[RFC] branch --bind

[Martin Pool]

2010/1/7 John Arbash Meinel <john at arbash-meinel.com>:

> So *IMO* an optimal setup would be to get rid of heavyweight checkout as
> a concept. And stick with
>
> Repository
> Branch
> Checkout
>
> And then if you want the "heavyweight" behavior, you use a local
> checkout of a local branch which is bound to a "remote" branch. If you
> want to commit locally, then you create a new local branch (no new
> tree), point your local checkout into it and commit. (no commit --local.)
>
> That makes it quite a bit clearer what state your bound branch is
> supposed to be in. When you get back online, you can point your checkout
> back and the bound branch and "bzr pull" the local branch's changes back
> into your bound branch, which will also update the network branch. (or
> you could push the local changes into the network branch, switch and
> then update, etc.).
>
> commit --local (IMO) is a misfeature, as it lets you take something that
> claims to be in-sync and explicitly get it out-of-sync-for-right-now.
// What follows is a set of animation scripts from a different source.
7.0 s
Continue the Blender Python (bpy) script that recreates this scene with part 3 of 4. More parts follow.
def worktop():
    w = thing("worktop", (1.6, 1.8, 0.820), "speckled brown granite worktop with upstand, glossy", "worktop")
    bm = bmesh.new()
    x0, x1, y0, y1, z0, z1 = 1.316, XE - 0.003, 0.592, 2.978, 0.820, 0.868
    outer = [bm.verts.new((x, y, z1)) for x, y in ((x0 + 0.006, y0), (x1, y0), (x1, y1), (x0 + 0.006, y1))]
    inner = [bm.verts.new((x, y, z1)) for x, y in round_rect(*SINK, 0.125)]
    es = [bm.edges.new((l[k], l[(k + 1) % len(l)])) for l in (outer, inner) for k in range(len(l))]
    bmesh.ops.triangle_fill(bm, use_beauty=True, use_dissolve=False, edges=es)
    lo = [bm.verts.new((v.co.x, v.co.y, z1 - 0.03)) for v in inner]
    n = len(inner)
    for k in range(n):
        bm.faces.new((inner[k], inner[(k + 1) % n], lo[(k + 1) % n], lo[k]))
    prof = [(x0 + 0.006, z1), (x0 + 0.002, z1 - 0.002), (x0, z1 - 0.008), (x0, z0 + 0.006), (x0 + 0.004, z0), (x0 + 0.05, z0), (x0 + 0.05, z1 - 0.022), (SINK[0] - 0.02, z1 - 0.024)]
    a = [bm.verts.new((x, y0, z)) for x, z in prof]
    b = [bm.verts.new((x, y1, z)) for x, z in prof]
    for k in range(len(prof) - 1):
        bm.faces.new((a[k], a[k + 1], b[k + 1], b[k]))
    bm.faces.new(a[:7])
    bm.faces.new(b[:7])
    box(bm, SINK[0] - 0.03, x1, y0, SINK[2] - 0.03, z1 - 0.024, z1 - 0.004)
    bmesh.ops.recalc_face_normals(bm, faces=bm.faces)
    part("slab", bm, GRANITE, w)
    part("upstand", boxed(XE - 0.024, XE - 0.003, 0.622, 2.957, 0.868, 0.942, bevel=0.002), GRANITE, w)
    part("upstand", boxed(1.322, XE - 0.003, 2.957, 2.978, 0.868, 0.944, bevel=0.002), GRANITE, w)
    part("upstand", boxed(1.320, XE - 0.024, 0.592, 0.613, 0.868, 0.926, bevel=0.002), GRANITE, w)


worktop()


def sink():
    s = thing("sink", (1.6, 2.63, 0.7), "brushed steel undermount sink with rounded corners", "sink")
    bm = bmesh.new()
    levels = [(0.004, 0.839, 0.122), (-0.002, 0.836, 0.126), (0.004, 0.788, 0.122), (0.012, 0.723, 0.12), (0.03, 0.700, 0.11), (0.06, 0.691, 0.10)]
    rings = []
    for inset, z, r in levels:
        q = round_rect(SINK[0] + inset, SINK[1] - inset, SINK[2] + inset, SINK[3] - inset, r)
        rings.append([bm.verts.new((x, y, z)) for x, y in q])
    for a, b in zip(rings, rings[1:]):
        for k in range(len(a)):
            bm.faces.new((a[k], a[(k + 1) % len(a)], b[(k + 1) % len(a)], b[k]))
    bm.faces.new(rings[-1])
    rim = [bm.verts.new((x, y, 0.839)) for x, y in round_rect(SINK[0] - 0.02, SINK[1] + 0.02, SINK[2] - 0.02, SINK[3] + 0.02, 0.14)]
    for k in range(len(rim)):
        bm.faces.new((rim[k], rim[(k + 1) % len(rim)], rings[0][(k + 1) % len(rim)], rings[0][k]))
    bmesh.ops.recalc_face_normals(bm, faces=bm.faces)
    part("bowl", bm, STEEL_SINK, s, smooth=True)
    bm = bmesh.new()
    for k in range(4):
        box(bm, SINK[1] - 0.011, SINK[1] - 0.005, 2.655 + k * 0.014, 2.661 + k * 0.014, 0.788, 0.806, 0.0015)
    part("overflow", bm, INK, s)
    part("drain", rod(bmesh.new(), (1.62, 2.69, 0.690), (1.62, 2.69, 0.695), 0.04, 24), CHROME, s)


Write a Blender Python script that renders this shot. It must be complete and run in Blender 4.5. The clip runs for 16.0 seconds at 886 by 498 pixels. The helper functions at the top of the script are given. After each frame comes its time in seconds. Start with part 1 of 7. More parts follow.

It
> should be cheap to just create a 'this-one-is-not-in-sync' branch
> instead.

I agree with all this.

> And possibly 'unbind' would also allow you to do that without a
> physically separate branch.

Yes, unbind makes it clear that you're switching between two standard
modes "bound" and "separate branch", whereas commit --local puts you
into a third and imo unnecessary mode of "bound but diverged."

It's still going to be possible to get into 'bound but diverged' when
for example someone does a non-appending operation on the master, but
that's not something we should encourage or that people would commonly
hit.

-- 
Martin <http://launchpad.net/~mbp/>